How and especially why have American elites chosen specific messages about climate change over time? Surely we can all come up with our own ideas and hypotheses, and there is value to this exercise! So start by listing your own preferred hypothesis about how American political elites talk about climate change, and why.

Of course, as we know, good process tracing requires the best available understanding of the subject matter in order to provide us with the most comprehensive possible set of alternative explanations. Many of us are not subject-matter experts on the politics of climate change! How can we efficiently move in the direction of this kind of understanding?

Following the research design proposed in the book, we need a collection of texts in which American political elites speak (about climate change and, perhaps, other topics), as well as data about the extent to which Americans are thinking about climate. We can get a useful collection of elite speech from examining transcripts of Meet the Press, downloaded from NBC’s website. These transcripts are, of course, under copyright, so we can’t provide the raw data. We can, however, provide processed data showing word usage by date.

The following command will load the processed data directly onto your computer from github:

library(RCurl)
## 
## Attaching package: 'RCurl'
## The following object is masked from 'package:tidyr':
## 
##     complete
meetpressurl <- getURL("https://raw.githubusercontent.com/jnseawright/practice-of-multimethod/refs/heads/main/meet-the-press/meetpressdtm.csv")
meetpressDTM <- read.csv(text = meetpressurl)

We are also interested in looking at the extent to which the general public is paying attention to climate as a topic. (In deeper investigation, we would want to look at whether this is positive, negative, or polarized attention, but this is a good starting place.) To measure this, we have monthly data from Google Trends on the amount of U.S. search traffic related to the topic of climate:

climategoogletrendsdataurl <- getURL("https://raw.githubusercontent.com/jnseawright/practice-of-multimethod/refs/heads/main/meet-the-press/climate.csv")
climategoogletrendsdata <- read.csv(text = climategoogletrendsdataurl)

We can now patch the two together using dates to connect them. The inner join here combines together the rows that have matching months.

#install.packages("parsedate")
#install.packages("tidyverse")
#install.packages("lubridate")
library(parsedate)
## 
## Attaching package: 'parsedate'
## The following object is masked from 'package:readr':
## 
##     parse_date
library(tidyverse)
library(lubridate)
climategoogletrendsdata$month <- parse_date(climategoogletrendsdata$month)
meetpressDTM$month <- floor_date(parse_date(meetpressDTM$doc_id),unit="month")
climatecombined.data <- inner_join(climategoogletrendsdata, meetpressDTM, by="month")

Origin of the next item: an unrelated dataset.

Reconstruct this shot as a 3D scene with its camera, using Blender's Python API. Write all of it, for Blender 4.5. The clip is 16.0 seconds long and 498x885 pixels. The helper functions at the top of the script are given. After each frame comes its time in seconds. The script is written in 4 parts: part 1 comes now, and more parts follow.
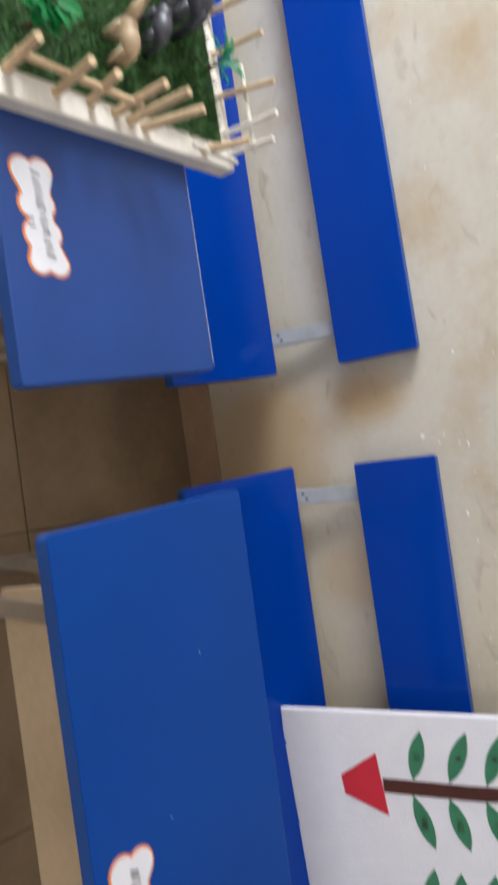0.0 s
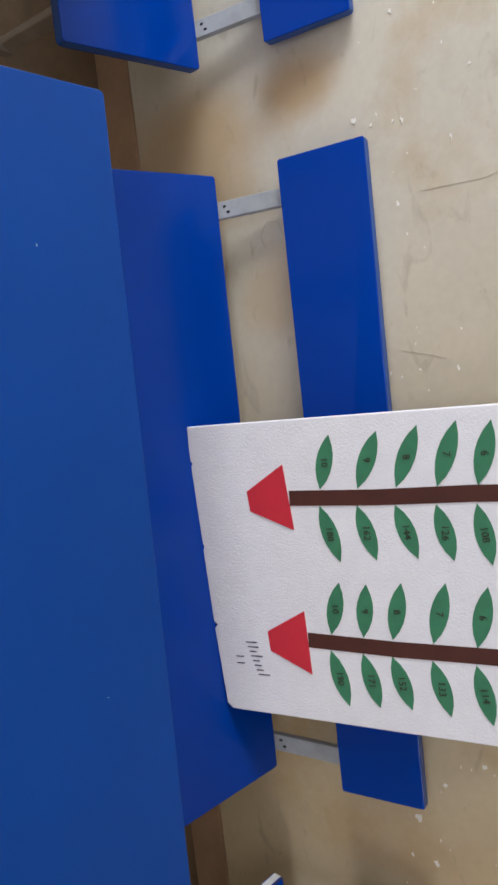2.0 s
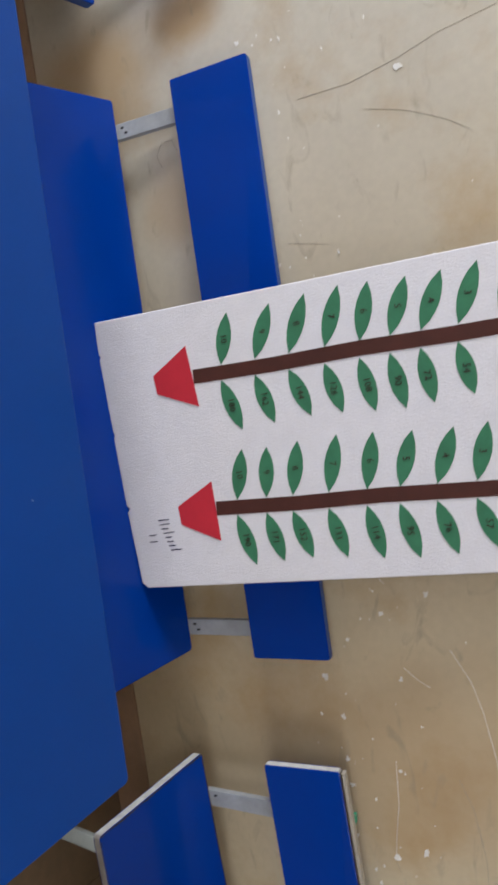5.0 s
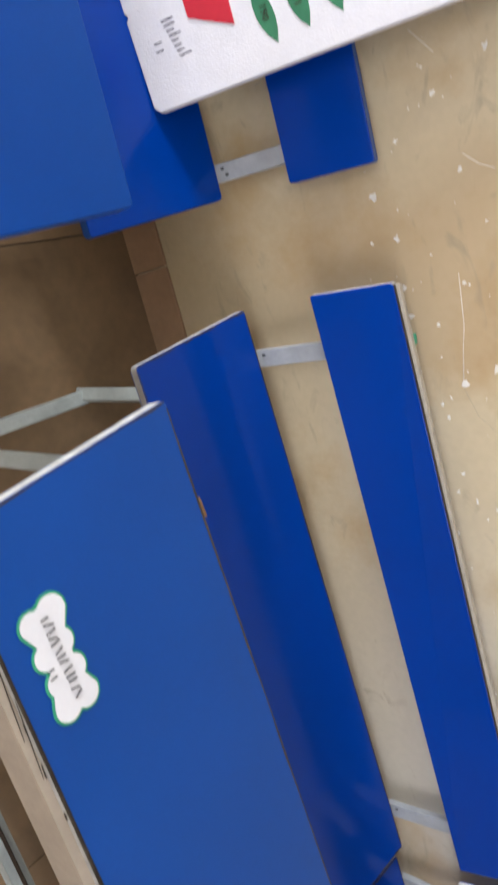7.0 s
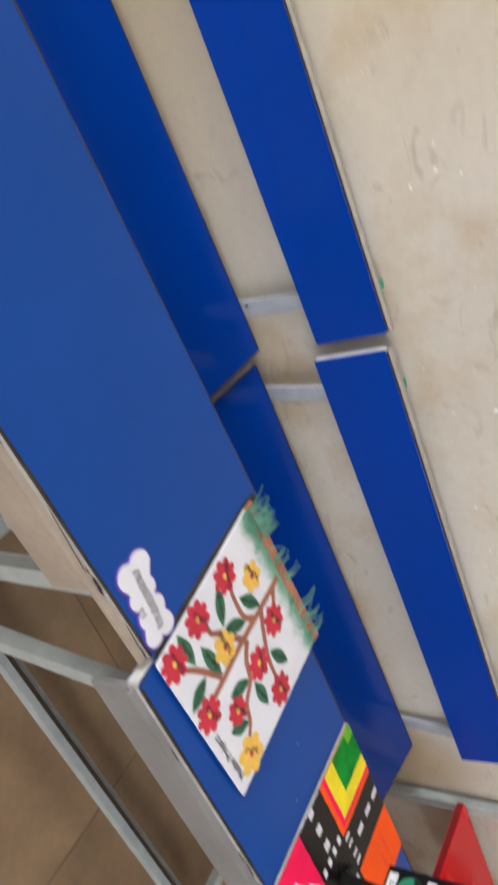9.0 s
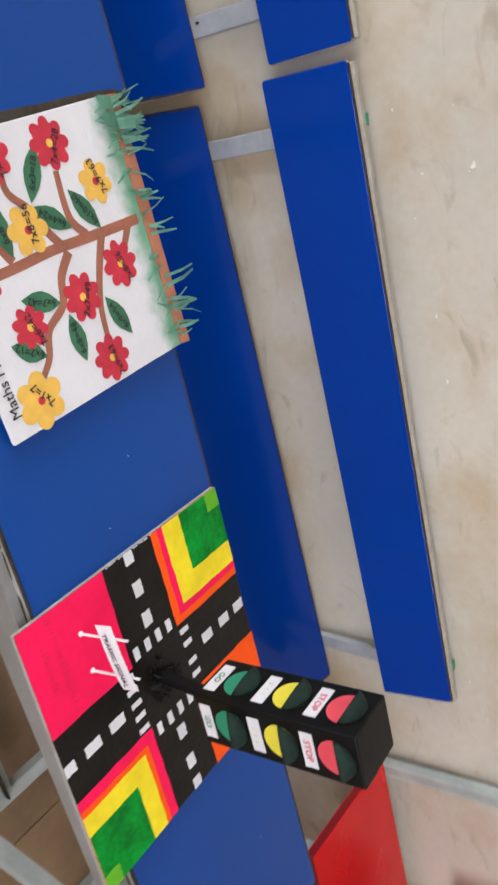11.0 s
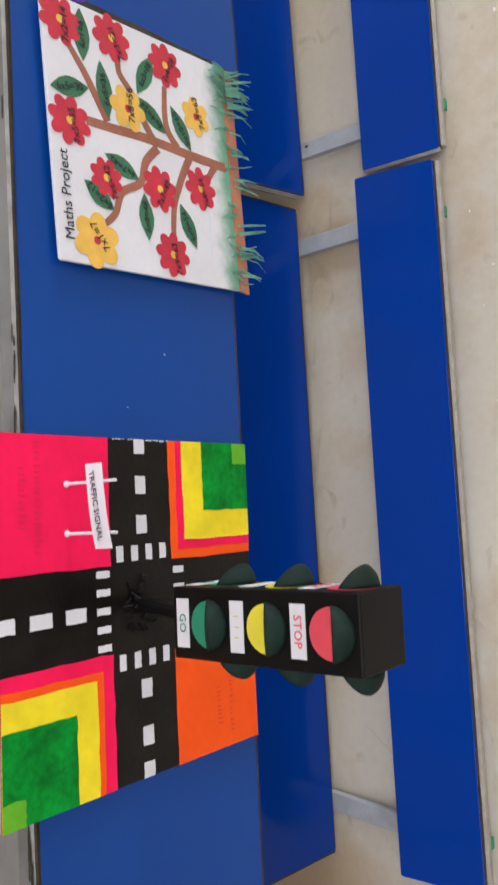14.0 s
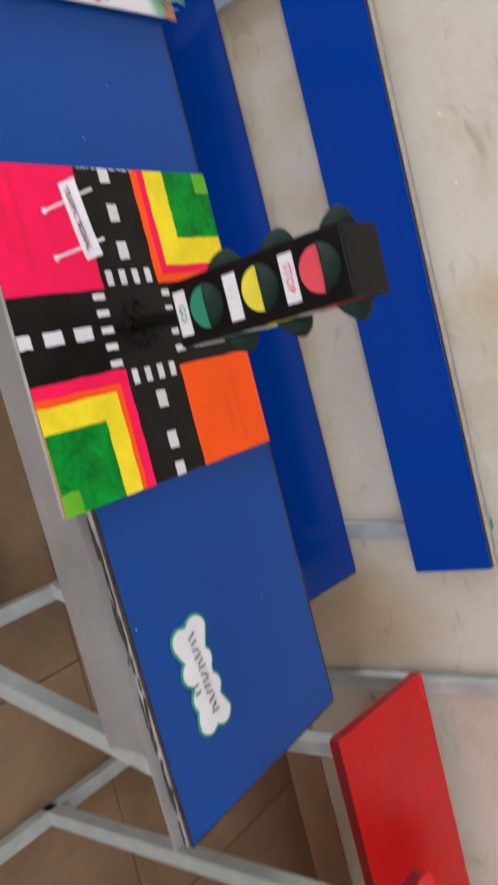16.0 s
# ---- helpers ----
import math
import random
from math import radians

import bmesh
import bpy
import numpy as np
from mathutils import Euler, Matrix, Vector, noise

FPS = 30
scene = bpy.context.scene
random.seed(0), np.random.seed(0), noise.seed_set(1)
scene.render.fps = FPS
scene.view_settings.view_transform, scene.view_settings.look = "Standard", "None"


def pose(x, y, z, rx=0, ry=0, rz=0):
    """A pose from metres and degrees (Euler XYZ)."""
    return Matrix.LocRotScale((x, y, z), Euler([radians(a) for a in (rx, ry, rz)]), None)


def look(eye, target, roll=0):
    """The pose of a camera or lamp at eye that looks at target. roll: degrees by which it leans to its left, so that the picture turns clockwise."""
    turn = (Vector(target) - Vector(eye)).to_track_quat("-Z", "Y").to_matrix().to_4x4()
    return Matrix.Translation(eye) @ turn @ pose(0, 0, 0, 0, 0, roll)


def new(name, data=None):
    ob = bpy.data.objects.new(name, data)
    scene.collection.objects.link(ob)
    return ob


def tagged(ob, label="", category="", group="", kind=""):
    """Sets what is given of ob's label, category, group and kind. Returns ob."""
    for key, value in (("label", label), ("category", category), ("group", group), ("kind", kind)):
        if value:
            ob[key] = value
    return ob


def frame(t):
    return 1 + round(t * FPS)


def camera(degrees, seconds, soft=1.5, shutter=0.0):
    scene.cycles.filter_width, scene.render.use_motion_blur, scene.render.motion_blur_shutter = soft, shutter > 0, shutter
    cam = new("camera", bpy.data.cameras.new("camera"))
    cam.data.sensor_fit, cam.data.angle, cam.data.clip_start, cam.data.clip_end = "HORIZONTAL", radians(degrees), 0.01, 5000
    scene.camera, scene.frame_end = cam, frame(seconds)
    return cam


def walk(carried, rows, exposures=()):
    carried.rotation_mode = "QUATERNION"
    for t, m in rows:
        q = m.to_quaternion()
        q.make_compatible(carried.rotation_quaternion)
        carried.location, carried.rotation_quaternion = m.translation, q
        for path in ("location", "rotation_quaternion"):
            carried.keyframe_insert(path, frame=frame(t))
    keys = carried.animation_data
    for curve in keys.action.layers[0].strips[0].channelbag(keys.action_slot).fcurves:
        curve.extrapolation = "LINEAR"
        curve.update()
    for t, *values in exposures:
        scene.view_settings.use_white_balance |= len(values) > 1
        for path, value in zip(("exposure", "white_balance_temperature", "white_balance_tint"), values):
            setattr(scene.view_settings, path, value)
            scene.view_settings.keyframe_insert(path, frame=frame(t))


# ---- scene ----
cam = camera(36.7, 16.0, soft=2.7, shutter=0.4)
PATH = [
    (0, (0.472, 0.776, 1.414), (0.346, 2.349, 0.184), 78.7),
    (0.5, (0.674, 0.885, 1.401), (0.742, 2.448, 0.155), 82.5),
    (1, (0.812, 0.992, 1.424), (0.973, 2.512, 0.134), 84.2),
    (1.5, (0.899, 1.007, 1.414), (1.060, 2.531, 0.128), 84.9),
    (2, (0.948, 1.005, 1.424), (1.022, 2.542, 0.148), 84.9),
    (2.5, (0.977, 1.003, 1.422), (0.996, 2.548, 0.154), 83.9),
    (3, (1.046, 0.996, 1.445), (1.047, 2.585, 0.229), 83.2),
    (3.5, (1.116, 0.988, 1.519), (1.144, 2.689, 0.468), 83.3),
    (3.7, (1.135, 0.974, 1.525), (1.167, 2.716, 0.542), 83.4),
    (5.8, (1.463, 0.846, 1.397), (1.521, 2.477, 0.242), 79.7),
    (6, (1.537, 0.876, 1.385), (1.695, 2.47, 0.188), 80.8),
    (6.5, (1.739, 0.949, 1.37), (2.048, 2.478, 0.119), 83.7),
    (7, (1.904, 0.954, 1.355), (2.29, 2.451, 0.086), 84.0),
    (7.5, (2.1, 0.88, 1.338), (2.522, 2.39, 0.096), 83.7),
    (8, (2.346, 0.794, 1.352), (2.82, 2.353, 0.192), 83.1),
    (8.5, (2.536, 0.82, 1.35), (3.127, 2.35, 0.206), 83.2),
    (9, (2.768, 0.896, 1.339), (3.589, 2.32, 0.199), 85.3),
    (9.5, (2.945, 0.941, 1.339), (3.891, 2.283, 0.197), 84.9),
    (9.8, (3.054, 0.952, 1.342), (4.014, 2.276, 0.191), 85.4),
    (10, (3.128, 0.943, 1.33), (4.083, 2.275, 0.184), 86.3),
    (10.2, (3.22, 0.938, 1.33), (4.176, 2.28, 0.197), 88.8),
    (12.3, (3.773, 1.014, 1.278), (3.662, 2.582, 0.042), 87.3),
    (12.5, (3.804, 0.997, 1.284), (3.651, 2.562, 0.049), 87.5),
    (13, (3.898, 0.968, 1.278), (3.695, 2.504, 0.013), 86.0),
    (13.5, (3.963, 0.955, 1.281), (3.753, 2.482, 0.006), 83.8),
    (14, (4.013, 0.948, 1.284), (3.806, 2.479, 0.013), 82.7),
    (14.5, (4.054, 0.934, 1.287), (3.894, 2.483, 0.031), 82.6),
    (15, (4.085, 0.919, 1.276), (3.987, 2.468, 0.015), 82.3),
    (15.5, (4.127, 0.898, 1.273), (4.094, 2.449, 0.011), 81.0),
    (16, (4.194, 0.87, 1.279), (4.374, 2.425, 0.034), 80.2),
]
walk(cam, [(t, look(eye, target, roll)) for t, eye, target, roll in PATH],
     [(0.0, -0.57), (1.0, -0.46), (2.5, -0.54), (3.5, -0.68), (6.0, -0.29), (7.0, 0.2), (8.5, 0.2), (9.5, 0.22), (10.0, 0.25), (12.5, 0.22), (15.0, 0.12), (16.0, 0.18)])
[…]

In the combined data, the month'' variable is first, followed by the Google Trendsclimate’’ variable. After that come two ID variables for each specific show of Meet the Press. Over 48,000 other variables related to word use on Meet the Press follow. Hence, we can run a Lasso regression using the following code, which excludes the month and ID variables from the analysis and splits the outcome variable from the vocabulary:

#install.packages("glmnet")
library(glmnet)
## Loading required package: Matrix
## 
## Attaching package: 'Matrix'
## The following objects are masked from 'package:tidyr':
## 
##     expand, pack, unpack
## Loaded glmnet 4.1-8
climatelasso <- glmnet(climatecombined.data[,5:ncol(climatecombined.data)], climatecombined.data$climate.x)
climatecoefs <- coef(climatelasso, s = 0.1)
rownames(climatecoefs)[order(abs(climatecoefs), decreasing=TRUE)][2:21]

The code above runs the Lasso regression using the glmnet command, stores the gigantic list of resulting coefficents (most of which are zero) in the object climatecoefs, and then finds the twenty terms with the largest coefficents using the last command. Looking at those terms, can you form any hypotheses about social or political dynamics in elite messaging that could be driving US public opinion about climate change?

NOTE: some computers may run into difficulty with the above code, depending on the available memory and other configuration details. If that is the case for your computer, try running the lasso on only some columns of the matrix of words in the command above. Instead of [,5:ncol(climatecombined.data)], try choosing a smaller number for the upper limit. This will arbitrarily leave some words out of the analysis, so it is suboptimal, but it should reduce memory demands and processing time if these become a constraint.

How would you proceed to set up a process-tracing research design to explore those hypotheses? Spell out your plan as carefully as possible, pointing to possible data sources and modes of analysis.

Discussion Questions

In what ways does it make a difference for multi-method design whether a qualitative scholar is engaged in a form of process tracing versus some other kind of qualitative method?

This book’s discussion of process tracing has drawn on Bayesian ideas, but has not gone all the way toward full formal Bayesian math. Would it be helpful for multi-method research if qualitative scholars fully formalized their research as Bayesian statistical problems, or would that get in the way of the qualitative scholarship?